Płyta przyciąga głównie znakomitym singlem „Under The Cover Of Darkness”, lecz takich słodszych odsłon mamy tutaj jak śniegu w maju. Bo niby wszystko jest po staremu – głośno, gitarowo, ale gdzież zapodział się zdarty wokal Juliana Casablancasa, gdzie te świetne solówki Alberta Hammonda Jr? Casablancas wydziera się co prawda w „Two Kinds Of Happines” czy w „Games”, ale jak na jego standardy, można powiedzieć że to tylko lekko podniesiony głos. W dodatku jego krzyk gubi się gdzieś w gąszczu syntezatorów, gitar i ...chórków. Następny utwór „You’re So Right” to już kompletne odejście od tego, co The Strokes robili do tej pory. Owszem – bawili się z elektroniką na „Firts Impressions Of Earth”, ale tam były to co najwyżej wstawki, natomiast na „Angles” elektronika gra „pierwsze skrzypce”. Dużo zapożyczeń elektronicznych przynoszą także kolejne piosenki.
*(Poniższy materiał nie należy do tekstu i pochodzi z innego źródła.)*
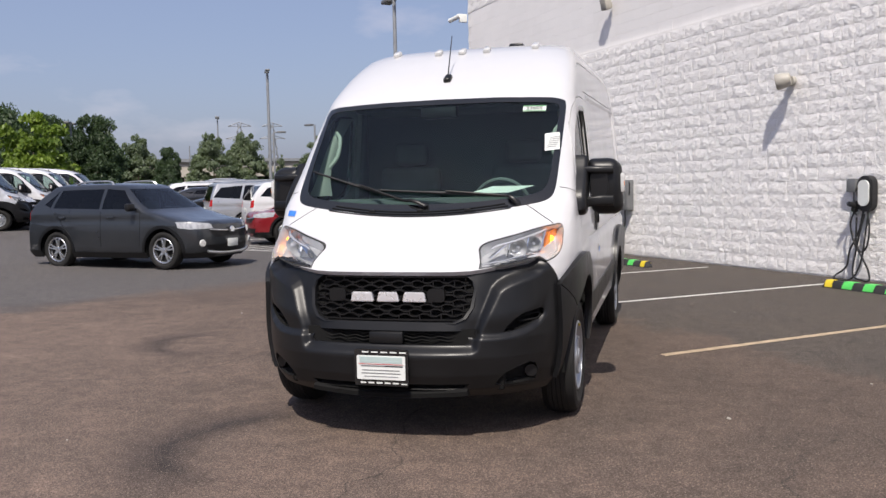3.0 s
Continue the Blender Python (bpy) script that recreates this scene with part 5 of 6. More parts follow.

Najciekawsze jest to, że ani trochę nie przypomina to The Strokes, ciągle mam wrażenie obcowania z jakimiś klonami, a nie prawdziwymi Strokesami.

Tego poczucia nie rekompensuje mi ani „Gratisfaction”, całkiem całkiem w ich stylu, ani pulsacyjne, żywe „Metabolism” a już na pewno nie „Life Is Simple In The Moonlight”. Nie byłoby w tym naprawdę nic złego, wybaczyłbym im tę zmianę. Gdyby te piosenki MIAŁY SENS, bo wydaje mi się, że 5 lat przerwy okazało się za mało, by sprowadzić w sensowną całość pomysły. Wyszło nijako, jak chleb tostowy, brakuje sensu, stylu i pomysłu i słusznie powiedział Alexis Petridis z The Guardian: „Angles brzmi jak album stworzony przez osoby, które nie chciały tego albumu stworzyć”. Pełna zgoda.

Ocena: 3/10
Wystawił: Marcin Bareła

Posłuchaj


1 komentarz:

  1. Najsłabsza płyta z dotychczasowego dorobku, choć track 01. jest jednym z najlepszych utworów zespołu.